Exact reproduction is required for all entries.

─── INPUT ROWS ───

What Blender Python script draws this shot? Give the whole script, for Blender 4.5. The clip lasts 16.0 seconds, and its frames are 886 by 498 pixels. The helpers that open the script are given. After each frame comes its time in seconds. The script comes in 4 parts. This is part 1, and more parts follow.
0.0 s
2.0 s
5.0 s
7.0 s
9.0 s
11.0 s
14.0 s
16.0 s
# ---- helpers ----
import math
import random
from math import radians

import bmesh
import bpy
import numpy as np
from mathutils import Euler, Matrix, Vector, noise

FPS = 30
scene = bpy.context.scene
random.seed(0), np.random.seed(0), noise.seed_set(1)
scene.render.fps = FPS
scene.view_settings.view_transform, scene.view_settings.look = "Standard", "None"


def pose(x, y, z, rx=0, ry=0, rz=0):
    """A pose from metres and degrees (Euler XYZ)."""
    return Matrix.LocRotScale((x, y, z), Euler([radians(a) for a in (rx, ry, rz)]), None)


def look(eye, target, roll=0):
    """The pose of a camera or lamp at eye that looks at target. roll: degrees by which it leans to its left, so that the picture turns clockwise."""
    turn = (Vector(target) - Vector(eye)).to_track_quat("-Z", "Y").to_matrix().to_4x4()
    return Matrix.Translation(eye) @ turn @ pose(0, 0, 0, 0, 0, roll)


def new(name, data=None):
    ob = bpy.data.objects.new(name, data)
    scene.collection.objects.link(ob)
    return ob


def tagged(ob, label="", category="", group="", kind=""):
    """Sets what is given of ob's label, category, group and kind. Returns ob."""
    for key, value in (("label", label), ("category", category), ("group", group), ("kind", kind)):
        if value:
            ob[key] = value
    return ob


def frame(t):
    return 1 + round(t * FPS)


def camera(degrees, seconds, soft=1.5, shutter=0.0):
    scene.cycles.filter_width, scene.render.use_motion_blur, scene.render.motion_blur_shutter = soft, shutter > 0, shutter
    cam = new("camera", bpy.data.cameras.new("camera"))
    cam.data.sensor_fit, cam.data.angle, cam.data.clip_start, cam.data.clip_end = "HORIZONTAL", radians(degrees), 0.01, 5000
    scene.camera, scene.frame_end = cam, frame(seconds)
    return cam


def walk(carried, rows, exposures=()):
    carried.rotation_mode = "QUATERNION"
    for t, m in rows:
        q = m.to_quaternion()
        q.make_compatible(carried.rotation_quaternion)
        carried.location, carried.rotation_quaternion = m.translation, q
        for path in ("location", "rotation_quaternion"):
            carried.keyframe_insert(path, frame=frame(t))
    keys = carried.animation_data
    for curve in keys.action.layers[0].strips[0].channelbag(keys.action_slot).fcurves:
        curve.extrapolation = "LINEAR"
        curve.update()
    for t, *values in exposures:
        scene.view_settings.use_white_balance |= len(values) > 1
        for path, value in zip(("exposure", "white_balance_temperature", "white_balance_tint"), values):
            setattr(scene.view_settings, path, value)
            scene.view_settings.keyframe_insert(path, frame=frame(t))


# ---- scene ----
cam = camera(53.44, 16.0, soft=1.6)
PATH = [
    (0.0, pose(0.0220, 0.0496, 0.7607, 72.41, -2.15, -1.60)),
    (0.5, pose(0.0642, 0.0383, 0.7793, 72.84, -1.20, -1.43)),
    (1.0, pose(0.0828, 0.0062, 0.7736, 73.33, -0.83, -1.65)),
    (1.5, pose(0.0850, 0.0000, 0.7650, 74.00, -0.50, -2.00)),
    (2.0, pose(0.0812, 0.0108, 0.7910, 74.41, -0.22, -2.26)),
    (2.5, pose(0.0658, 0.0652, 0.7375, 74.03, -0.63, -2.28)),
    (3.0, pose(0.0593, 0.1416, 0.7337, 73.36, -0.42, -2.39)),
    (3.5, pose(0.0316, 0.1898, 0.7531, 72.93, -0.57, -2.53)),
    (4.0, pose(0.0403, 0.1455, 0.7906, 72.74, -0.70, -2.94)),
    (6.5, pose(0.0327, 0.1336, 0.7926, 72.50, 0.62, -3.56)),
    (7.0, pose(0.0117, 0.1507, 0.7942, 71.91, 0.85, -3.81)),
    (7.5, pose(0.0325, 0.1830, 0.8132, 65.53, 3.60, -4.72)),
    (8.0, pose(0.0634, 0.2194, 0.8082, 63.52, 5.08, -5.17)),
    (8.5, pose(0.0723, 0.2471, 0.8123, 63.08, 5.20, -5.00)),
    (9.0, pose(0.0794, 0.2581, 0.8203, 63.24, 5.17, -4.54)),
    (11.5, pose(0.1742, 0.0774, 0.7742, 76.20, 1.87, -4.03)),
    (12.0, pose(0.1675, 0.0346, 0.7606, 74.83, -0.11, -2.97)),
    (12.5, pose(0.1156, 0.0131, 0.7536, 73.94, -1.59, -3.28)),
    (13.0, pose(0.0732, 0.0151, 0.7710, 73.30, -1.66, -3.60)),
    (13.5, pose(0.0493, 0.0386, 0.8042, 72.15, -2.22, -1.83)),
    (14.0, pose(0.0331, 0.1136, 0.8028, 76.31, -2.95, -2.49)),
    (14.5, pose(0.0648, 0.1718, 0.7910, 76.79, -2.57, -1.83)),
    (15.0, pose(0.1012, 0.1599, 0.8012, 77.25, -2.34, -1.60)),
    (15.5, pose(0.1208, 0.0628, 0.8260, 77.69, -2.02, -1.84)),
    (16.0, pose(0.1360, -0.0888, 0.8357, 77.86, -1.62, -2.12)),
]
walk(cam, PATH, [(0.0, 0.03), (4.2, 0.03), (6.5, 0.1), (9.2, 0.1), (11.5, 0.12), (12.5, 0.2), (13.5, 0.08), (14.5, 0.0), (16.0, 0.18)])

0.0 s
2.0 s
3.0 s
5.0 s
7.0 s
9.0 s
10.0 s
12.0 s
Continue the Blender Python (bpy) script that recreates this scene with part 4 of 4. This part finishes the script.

───

→ RESPONSE TO THE EXERCISE:
What Blender Python script draws this shot? Give the whole script, for Blender 4.5. The clip lasts 16.0 seconds, and its frames are 886 by 498 pixels. The helpers that open the script are given. After each frame comes its time in seconds. The script comes in 4 parts. This is part 1, and more parts follow.
0.0 s
2.0 s
5.0 s
7.0 s
9.0 s
11.0 s
14.0 s
16.0 s
# ---- helpers ----
import math
import random
from math import radians

import bmesh
import bpy
import numpy as np
from mathutils import Euler, Matrix, Vector, noise

FPS = 30
scene = bpy.context.scene
random.seed(0), np.random.seed(0), noise.seed_set(1)
scene.render.fps = FPS
scene.view_settings.view_transform, scene.view_settings.look = "Standard", "None"


def pose(x, y, z, rx=0, ry=0, rz=0):
    """A pose from metres and degrees (Euler XYZ)."""
    return Matrix.LocRotScale((x, y, z), Euler([radians(a) for a in (rx, ry, rz)]), None)


def look(eye, target, roll=0):
    """The pose of a camera or lamp at eye that looks at target. roll: degrees by which it leans to its left, so that the picture turns clockwise."""
    turn = (Vector(target) - Vector(eye)).to_track_quat("-Z", "Y").to_matrix().to_4x4()
    return Matrix.Translation(eye) @ turn @ pose(0, 0, 0, 0, 0, roll)


def new(name, data=None):
    ob = bpy.data.objects.new(name, data)
    scene.collection.objects.link(ob)
    return ob


def tagged(ob, label="", category="", group="", kind=""):
    """Sets what is given of ob's label, category, group and kind. Returns ob."""
    for key, value in (("label", label), ("category", category), ("group", group), ("kind", kind)):
        if value:
            ob[key] = value
    return ob


def frame(t):
    return 1 + round(t * FPS)


def camera(degrees, seconds, soft=1.5, shutter=0.0):
    scene.cycles.filter_width, scene.render.use_motion_blur, scene.render.motion_blur_shutter = soft, shutter > 0, shutter
    cam = new("camera", bpy.data.cameras.new("camera"))
    cam.data.sensor_fit, cam.data.angle, cam.data.clip_start, cam.data.clip_end = "HORIZONTAL", radians(degrees), 0.01, 5000
    scene.camera, scene.frame_end = cam, frame(seconds)
    return cam


def walk(carried, rows, exposures=()):
    carried.rotation_mode = "QUATERNION"
    for t, m in rows:
        q = m.to_quaternion()
        q.make_compatible(carried.rotation_quaternion)
        carried.location, carried.rotation_quaternion = m.translation, q
        for path in ("location", "rotation_quaternion"):
            carried.keyframe_insert(path, frame=frame(t))
    keys = carried.animation_data
    for curve in keys.action.layers[0].strips[0].channelbag(keys.action_slot).fcurves:
        curve.extrapolation = "LINEAR"
        curve.update()
    for t, *values in exposures:
        scene.view_settings.use_white_balance |= len(values) > 1
        for path, value in zip(("exposure", "white_balance_temperature", "white_balance_tint"), values):
            setattr(scene.view_settings, path, value)
            scene.view_settings.keyframe_insert(path, frame=frame(t))


# ---- scene ----
cam = camera(53.44, 16.0, soft=1.6)
PATH = [
    (0.0, pose(0.0220, 0.0496, 0.7607, 72.41, -2.15, -1.60)),
    (0.5, pose(0.0642, 0.0383, 0.7793, 72.84, -1.20, -1.43)),
    (1.0, pose(0.0828, 0.0062, 0.7736, 73.33, -0.83, -1.65)),
    (1.5, pose(0.0850, 0.0000, 0.7650, 74.00, -0.50, -2.00)),
    (2.0, pose(0.0812, 0.0108, 0.7910, 74.41, -0.22, -2.26)),
    (2.5, pose(0.0658, 0.0652, 0.7375, 74.03, -0.63, -2.28)),
    (3.0, pose(0.0593, 0.1416, 0.7337, 73.36, -0.42, -2.39)),
    (3.5, pose(0.0316, 0.1898, 0.7531, 72.93, -0.57, -2.53)),
    (4.0, pose(0.0403, 0.1455, 0.7906, 72.74, -0.70, -2.94)),
    (6.5, pose(0.0327, 0.1336, 0.7926, 72.50, 0.62, -3.56)),
    (7.0, pose(0.0117, 0.1507, 0.7942, 71.91, 0.85, -3.81)),
    (7.5, pose(0.0325, 0.1830, 0.8132, 65.53, 3.60, -4.72)),
    (8.0, pose(0.0634, 0.2194, 0.8082, 63.52, 5.08, -5.17)),
    (8.5, pose(0.0723, 0.2471, 0.8123, 63.08, 5.20, -5.00)),
    (9.0, pose(0.0794, 0.2581, 0.8203, 63.24, 5.17, -4.54)),
    (11.5, pose(0.1742, 0.0774, 0.7742, 76.20, 1.87, -4.03)),
    (12.0, pose(0.1675, 0.0346, 0.7606, 74.83, -0.11, -2.97)),
    (12.5, pose(0.1156, 0.0131, 0.7536, 73.94, -1.59, -3.28)),
    (13.0, pose(0.0732, 0.0151, 0.7710, 73.30, -1.66, -3.60)),
    (13.5, pose(0.0493, 0.0386, 0.8042, 72.15, -2.22, -1.83)),
    (14.0, pose(0.0331, 0.1136, 0.8028, 76.31, -2.95, -2.49)),
    (14.5, pose(0.0648, 0.1718, 0.7910, 76.79, -2.57, -1.83)),
    (15.0, pose(0.1012, 0.1599, 0.8012, 77.25, -2.34, -1.60)),
    (15.5, pose(0.1208, 0.0628, 0.8260, 77.69, -2.02, -1.84)),
    (16.0, pose(0.1360, -0.0888, 0.8357, 77.86, -1.62, -2.12)),
]
walk(cam, PATH, [(0.0, 0.03), (4.2, 0.03), (6.5, 0.1), (9.2, 0.1), (11.5, 0.12), (12.5, 0.2), (13.5, 0.08), (14.5, 0.0), (16.0, 0.18)])

0.0 s
2.0 s
3.0 s
5.0 s
7.0 s
9.0 s
10.0 s
12.0 s
Continue the Blender Python (bpy) script that recreates this scene with part 4 of 4. This part finishes the script.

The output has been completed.